> OBJECTIVE: Output the material beneath this task exactly, images excluded.

> RECORDED DATA:
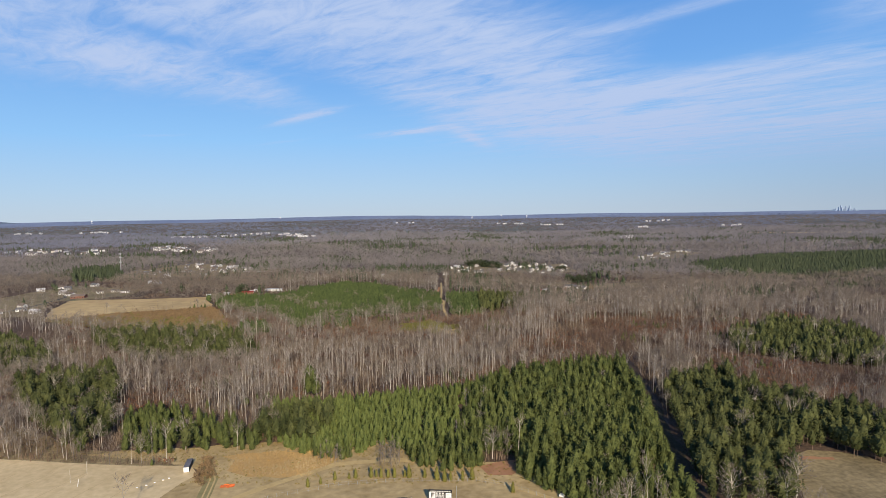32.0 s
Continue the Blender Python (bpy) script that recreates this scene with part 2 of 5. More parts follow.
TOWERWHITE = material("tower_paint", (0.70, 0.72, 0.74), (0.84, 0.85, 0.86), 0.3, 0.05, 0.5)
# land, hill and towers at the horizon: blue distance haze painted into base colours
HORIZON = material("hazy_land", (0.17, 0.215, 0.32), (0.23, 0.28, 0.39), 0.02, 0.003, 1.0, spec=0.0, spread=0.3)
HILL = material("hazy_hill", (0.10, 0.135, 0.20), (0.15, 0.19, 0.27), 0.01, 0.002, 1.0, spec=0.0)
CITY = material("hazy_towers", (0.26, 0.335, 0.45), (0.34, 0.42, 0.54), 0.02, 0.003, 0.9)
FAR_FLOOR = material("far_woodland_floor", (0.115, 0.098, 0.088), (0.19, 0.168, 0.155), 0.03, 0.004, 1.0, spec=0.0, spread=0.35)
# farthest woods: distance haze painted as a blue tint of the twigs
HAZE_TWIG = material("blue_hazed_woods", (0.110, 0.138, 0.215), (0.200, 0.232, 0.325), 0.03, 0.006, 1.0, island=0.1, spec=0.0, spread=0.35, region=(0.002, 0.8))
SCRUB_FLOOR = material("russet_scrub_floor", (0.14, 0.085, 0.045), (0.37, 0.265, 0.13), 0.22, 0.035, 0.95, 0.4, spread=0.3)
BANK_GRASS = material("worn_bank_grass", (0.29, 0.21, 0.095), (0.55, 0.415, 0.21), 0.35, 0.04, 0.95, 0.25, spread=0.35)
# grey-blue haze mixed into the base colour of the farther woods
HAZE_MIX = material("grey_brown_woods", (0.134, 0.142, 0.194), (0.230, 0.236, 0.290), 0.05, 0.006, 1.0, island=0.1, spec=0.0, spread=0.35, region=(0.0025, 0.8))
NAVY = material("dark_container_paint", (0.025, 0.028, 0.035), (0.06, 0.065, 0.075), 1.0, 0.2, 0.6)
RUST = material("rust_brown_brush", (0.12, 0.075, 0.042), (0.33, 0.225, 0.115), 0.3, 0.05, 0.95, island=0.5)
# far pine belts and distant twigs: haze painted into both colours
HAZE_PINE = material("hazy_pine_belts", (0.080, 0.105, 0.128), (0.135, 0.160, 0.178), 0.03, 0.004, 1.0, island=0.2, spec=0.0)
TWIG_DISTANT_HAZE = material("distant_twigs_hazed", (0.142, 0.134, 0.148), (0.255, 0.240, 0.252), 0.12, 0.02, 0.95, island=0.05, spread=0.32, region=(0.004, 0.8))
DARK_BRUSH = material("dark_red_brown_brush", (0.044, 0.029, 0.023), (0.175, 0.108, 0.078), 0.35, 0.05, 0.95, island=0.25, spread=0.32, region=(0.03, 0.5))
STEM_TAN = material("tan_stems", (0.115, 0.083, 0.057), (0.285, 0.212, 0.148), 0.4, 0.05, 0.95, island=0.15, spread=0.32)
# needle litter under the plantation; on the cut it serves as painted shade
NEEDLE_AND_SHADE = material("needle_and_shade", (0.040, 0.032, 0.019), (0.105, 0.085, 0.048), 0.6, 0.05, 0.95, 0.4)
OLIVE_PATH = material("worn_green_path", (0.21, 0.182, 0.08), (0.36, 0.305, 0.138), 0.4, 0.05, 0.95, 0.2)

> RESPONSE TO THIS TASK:
32.0 s
Continue the Blender Python (bpy) script that recreates this scene with part 2 of 5. More parts follow.
TOWERWHITE = material("tower_paint", (0.70, 0.72, 0.74), (0.84, 0.85, 0.86), 0.3, 0.05, 0.5)
# land, hill and towers at the horizon: blue distance haze painted into base colours
HORIZON = material("hazy_land", (0.17, 0.215, 0.32), (0.23, 0.28, 0.39), 0.02, 0.003, 1.0, spec=0.0, spread=0.3)
HILL = material("hazy_hill", (0.10, 0.135, 0.20), (0.15, 0.19, 0.27), 0.01, 0.002, 1.0, spec=0.0)
CITY = material("hazy_towers", (0.26, 0.335, 0.45), (0.34, 0.42, 0.54), 0.02, 0.003, 0.9)
FAR_FLOOR = material("far_woodland_floor", (0.115, 0.098, 0.088), (0.19, 0.168, 0.155), 0.03, 0.004, 1.0, spec=0.0, spread=0.35)
# farthest woods: distance haze painted as a blue tint of the twigs
HAZE_TWIG = material("blue_hazed_woods", (0.110, 0.138, 0.215), (0.200, 0.232, 0.325), 0.03, 0.006, 1.0, island=0.1, spec=0.0, spread=0.35, region=(0.002, 0.8))
SCRUB_FLOOR = material("russet_scrub_floor", (0.14, 0.085, 0.045), (0.37, 0.265, 0.13), 0.22, 0.035, 0.95, 0.4, spread=0.3)
BANK_GRASS = material("worn_bank_grass", (0.29, 0.21, 0.095), (0.55, 0.415, 0.21), 0.35, 0.04, 0.95, 0.25, spread=0.35)
# grey-blue haze mixed into the base colour of the farther woods
HAZE_MIX = material("grey_brown_woods", (0.134, 0.142, 0.194), (0.230, 0.236, 0.290), 0.05, 0.006, 1.0, island=0.1, spec=0.0, spread=0.35, region=(0.0025, 0.8))
NAVY = material("dark_container_paint", (0.025, 0.028, 0.035), (0.06, 0.065, 0.075), 1.0, 0.2, 0.6)
RUST = material("rust_brown_brush", (0.12, 0.075, 0.042), (0.33, 0.225, 0.115), 0.3, 0.05, 0.95, island=0.5)
# far pine belts and distant twigs: haze painted into both colours
HAZE_PINE = material("hazy_pine_belts", (0.080, 0.105, 0.128), (0.135, 0.160, 0.178), 0.03, 0.004, 1.0, island=0.2, spec=0.0)
TWIG_DISTANT_HAZE = material("distant_twigs_hazed", (0.142, 0.134, 0.148), (0.255, 0.240, 0.252), 0.12, 0.02, 0.95, island=0.05, spread=0.32, region=(0.004, 0.8))
DARK_BRUSH = material("dark_red_brown_brush", (0.044, 0.029, 0.023), (0.175, 0.108, 0.078), 0.35, 0.05, 0.95, island=0.25, spread=0.32, region=(0.03, 0.5))
STEM_TAN = material("tan_stems", (0.115, 0.083, 0.057), (0.285, 0.212, 0.148), 0.4, 0.05, 0.95, island=0.15, spread=0.32)
# needle litter under the plantation; on the cut it serves as painted shade
NEEDLE_AND_SHADE = material("needle_and_shade", (0.040, 0.032, 0.019), (0.105, 0.085, 0.048), 0.6, 0.05, 0.95, 0.4)
OLIVE_PATH = material("worn_green_path", (0.21, 0.182, 0.08), (0.36, 0.305, 0.138), 0.4, 0.05, 0.95, 0.2)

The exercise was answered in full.